本心に反した意思表示のサインをし、説明なく執行されるリスク。
ある白杖使いの方の懸念。
『よくわからない書類にサインさせられ、知らないうちに執行されるのではないか』
これは確かに懸念事項である。当然の懸念事項である。重大な懸念事項である。
その方は白杖使いである。つまり、視力に限定がある方である。
この場合、障害者手帳の提示など、視力障害であることを確認した段階で、自由意志の確認は書面だけではなく音声でもって複数回行われるべきであり、また、音声による中止は速やかに行われなければならない(薬液を注入したあととかは流石にどうしようもない)。
また、聴力に限定のある方の場合は、自由意志の確認は複数回行われなければならない。中止の表明についても考慮されなければならない。
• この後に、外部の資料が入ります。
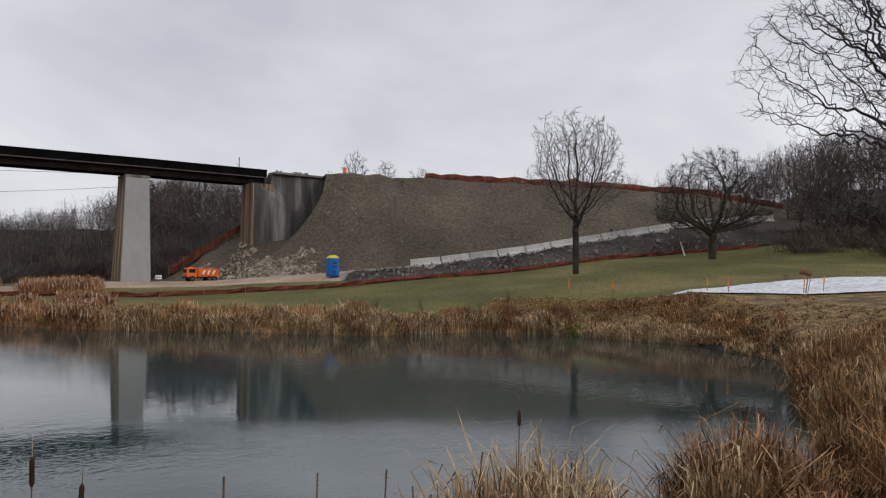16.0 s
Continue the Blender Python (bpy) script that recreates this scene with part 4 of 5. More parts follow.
# low bank fringe
s = shore_spots(16000, -16, 12, -0.4, 5, 0.1)
blades("bank_grass", s, tallness(s, 0.2, 0.75), np.full(len(s), 0.05), 0.35, M["tan"], "low dry tan grass along the far bank", 41, 0.5)
s = shore_spots(9000, 31, 57, -0.7, 2.2, 0.35, 0.5)
blades("bank_grass", s, tallness(s, 0.4, 1.8, 0.5), np.full(len(s), 0.05), 0.34, M["straw"], "straw-coloured reeds at the water's edge", 42, 0.9)
s = shore_spots(9000, 31, 60, -0.9, 1.4, 0.4, 0.45)
bent_leaves("bank_grass", s, tallness(s, 0.6, 2.0, 0.5), 0.06, M["straw"], "drooping straw-coloured reeds at the water's edge", 48, 0.4)
s = shore_spots(6000, 24, 58, 0.0, 3.0, 0.2, 0.5)
blades("bank_grass", s, tallness(s, 0.6, 1.9, 0.4), np.full(len(s), 0.05), 0.28, M["reed"], "russet reeds behind the water's edge", 43, 0.5)
s = shore_spots(5000, 57, 76, -0.4, 9, 0.4, 0.5)
blades("bank_grass", s, tallness(s, 0.12, 0.6, 0.35), np.full(len(s), 0.045), 0.5, M["tan"], "trampled dry grass on the leafy bank", 44, 0.8)
s = shore_spots(5000, 58, 75, -0.8, 0.9, 0.35, 0.5)
bent_leaves("bank_grass", s, tallness(s, 0.4, 1.3, 0.5), 0.05, M["straw"], "pale grass hanging over the bank's edge", 49, 0.5)
s = shore_spots(2500, 61, 76, 0.8, 8, 0.6, 0.4)
bent_leaves("bank_grass", s, tallness(s, 0.3, 0.9, 0.5), 0.05, M["amber"], "matted amber tufts on the leafy bank", 50, 0.6)
s = shore_spots(2500, 54, 61.5, 0.0, 2.5, 0.45, 0.6)
blades("bank_weeds", s, tallness(s, 0.6, 1.9, 0.4), np.full(len(s), 0.04), 0.35, M["russet"], "dark russet weeds on the bank", 45, 0.4, "weeds")
s = shore_spots(1500, 14, 62, -0.3, 0.8, 0.75, 0.35)
blades("sedge", s, tallness(s, 0.5, 1.0, 0.4), np.full(len(s), 0.06), 0.35, M["sedge"], "yellow-green sedge tufts at the water's edge", 46, 0.7)


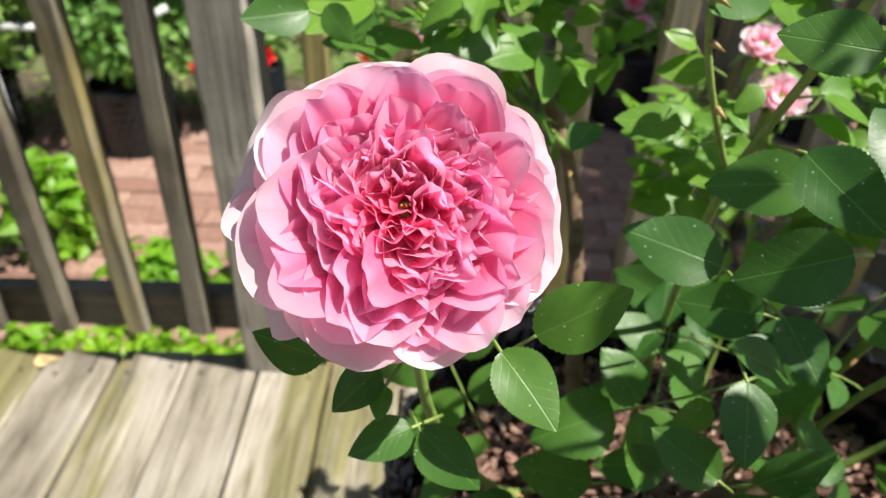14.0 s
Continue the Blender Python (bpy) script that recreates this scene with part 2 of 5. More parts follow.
THORN = plain("thorn", (0.3, 0.2, 0.08), (0.4, 0.28, 0.1), 60.0, 0.5)
SEPAL = plain("sepal", (0.15, 0.27, 0.05), (0.28, 0.41, 0.1), 80.0, 0.5)
PLASTIC = plain("black pot plastic", (0.005, 0.006, 0.008), (0.013, 0.015, 0.019), 40.0, 0.24, spec=0.5, relief=0.1)
TRAYM = plain("grey tray plastic", (0.128, 0.112, 0.104), (0.224, 0.2, 0.188), 30.0, 0.6)
SOIL = plain("potting soil", (0.02, 0.013, 0.009), (0.06, 0.04, 0.028), 90.0, 0.95, relief=0.8, dist=0.006)
BARK = islands("bark chips", [(0.0, (0.05, 0.026, 0.018)), (0.4, (0.17, 0.09, 0.065)), (0.8, (0.3, 0.18, 0.135)), (1.0, (0.46, 0.33, 0.26))])
BRICK = islands("paving brick", [(0.0, (0.23, 0.13, 0.1)), (0.5, (0.29, 0.175, 0.135)), (1.0, (0.34, 0.22, 0.175))], scale=45.0)
EARTH = plain("garden soil", (0.07, 0.052, 0.03), (0.2, 0.16, 0.1), 14.0, 0.95, relief=0.7, dist=0.01)
SIDING = plain("pale siding paint", (0.4, 0.4, 0.38), (0.5, 0.5, 0.47), 6.0, 0.6, relief=0.05)
TURF = plain("weedy ground", (0.1, 0.08, 0.045), (0.09, 0.14, 0.035), 5.0, 0.95, relief=0.8, dist=0.02)
PVC = plain("white pipe plastic", (0.576, 0.584, 0.592), (0.656, 0.656, 0.648), 20.0, 0.4, relief=0.05)
POLEW = plain("whitewashed pole", (0.24, 0.232, 0.216), (0.4, 0.392, 0.368), 20.0, 0.8)
METAL = plain("galvanised metal", (0.42, 0.44, 0.44), (0.6, 0.61, 0.6), 30.0, 0.45, metal=0.6)
IRON = plain("dark iron", (0.012, 0.012, 0.012), (0.03, 0.028, 0.026), 50.0, 0.55, metal=0.3)
ZINC = plain("galvanised zinc", (0.34, 0.35, 0.36), (0.5, 0.51, 0.52), 60.0, 0.42, metal=0.8, relief=0.15)
LANTERN = plain("lantern glass", (0.82, 0.84, 0.84), (0.9, 0.91, 0.91), 20.0, 0.08, relief=0.05)
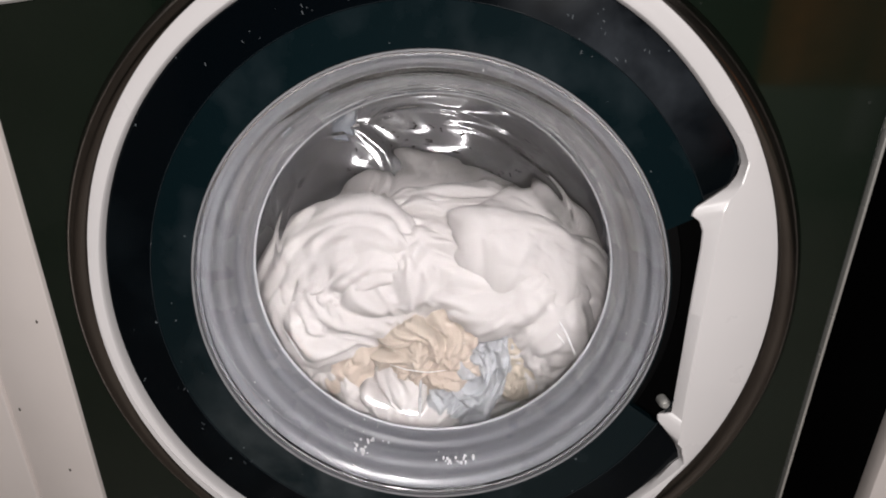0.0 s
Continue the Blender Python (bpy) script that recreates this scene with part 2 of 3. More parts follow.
GRIP_EDGE = [(-0.0810, 0.1703), (-0.0745, 0.1703), (-0.0393, 0.1711), (0.0099, 0.1717), (0.0405, 0.1724), (0.0530, 0.1719)]      # height, x
GRIP_CREASE = [(-0.1020, 0.1750), (-0.0613, 0.1752), (-0.0110, 0.1766), (0.0390, 0.1783), (0.0659, 0.1792)]


def on_line(line, deg):
    """Radius at that angle of an edge given by height and x."""
    a = radians(deg)
    r = 0.175
    for _ in range(6):
        r = spline(line, r * math.sin(a)) / math.cos(a)
    return r


def silver_frame():
    edge, crease = frame_tables()
    bm = bmesh.new()
    rings = []
    n = 720
    for i in range(n):
        deg = -180 + 360 * i / n
        a = radians(deg)
        grip = spline([(-180, 0), (-42, 0), (-34, 1), (26, 1), (38, 0), (180, 0)], deg)
        ri = on_line(GRIP_EDGE, deg) if -25.3 < deg < 16.7 else spline(edge, deg)
        rc = on_line(GRIP_CREASE, deg) if -30.2 < deg < 20.2 else spline(crease, deg)
        rc = max(rc, ri + 0.0006)
        ro = 0.2225
        prof = [(ro - 0.001, 0.026), (ro, 0.004), (ro - 0.0002, -0.0055), (ro - 0.0010, -0.0080), (ro - 0.0018, -0.0092)]
        wide = [(ro - 0.0044, -0.0100), (rc + 0.0009, -0.0101), (rc, -0.0097), (ri + 0.0004, -0.0046), (ri, -0.0036), (ri + 0.0012, -0.0020), (ri + 0.014, 0.012)]
        slim = [(ro - 0.0020, -0.0092), (ri + 0.0010, -0.0074), (ri + 0.0006, -0.0071), (ri + 0.0002, -0.0062), (ri, -0.0050), (ri, -0.0010), (ri, 0.004)]
        prof += [(a0 + (a1 - a0) * grip, b0 + (b1 - b0) * grip) for (a0, b0), (a1, b1) in zip(slim, wide)]
        k = [0, 0, 0, 0, 0] + [1 - grip] * 7
        rings.append([bm.verts.new((r * math.cos(a) - 0.001 * w, y, r * math.sin(a) + (0.0022 * (1 - i5) - 0.0031 * w)))
                      for (r, y), w, i5 in zip(prof, k, [0, 0, 0, 0, 0, 0.1 + 0.9 * (1 - grip)] + [1] * 6)])
    for i in range(n):
        p, q = rings[i], rings[(i + 1) % n]
        for k in range(len(p) - 1):
            bm.faces.new((p[k], p[k + 1], q[k + 1], q[k]))
    return bm


def dark_ring(r0, r1f, y_in, y_out, gap):
    """A flat glass annulus, cut away beside the handle between the angles of gap."""
    bm = bmesh.new()
    rings = []
    n = 360
    for i in range(n):
        deg = -180 + 360 * i / n
        a = radians(deg)
        r1 = r1f(deg)
        ri = min(r0, r1 - 0.0006)
        prof = [(ri, 0.008), (ri, y_in + 0.0008), (ri + 0.0006, y_in), (r1 - 0.0004, y_out), (r1, y_out + 0.0006), (r1, 0.008)]
        rings.append([bm.verts.new((r * math.cos(a), y, r * math.sin(a))) for r, y in prof])
    for i in range(n):
        if gap and gap[0] < -180 + 360 * (i + 0.5) / n < gap[1]:
            continue
        p, q = rings[i], rings[(i + 1) % n]
        for k in range(len(p)):
            j = (k + 1) % len(p)
            bm.faces.new((p[k], p[j], q[j], q[k]))
    return bm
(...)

身体的に意思確認の手段が限定されている場合は、とりわけ本人の意思確認には慎重であるべきではある。最悪の場合、視覚・聴覚の限定に対しては、限定のない人に比べ、ある程度の期間をもって自由意志の確認のメソッドを確立させる(限定がある方の死の権利の執行は、限定のない人に比べて慎重であるべきであり、『工数をかけてシステムを構築する』)、というのは合理的だろう(限定のある人が死の選択の権利を持たない、というのはそれはそれで制度の趣旨に反する)。
運用側に悪意がある場合、意思表明を偽造して本人の知らないままに執行される、という懸念については解決策がない。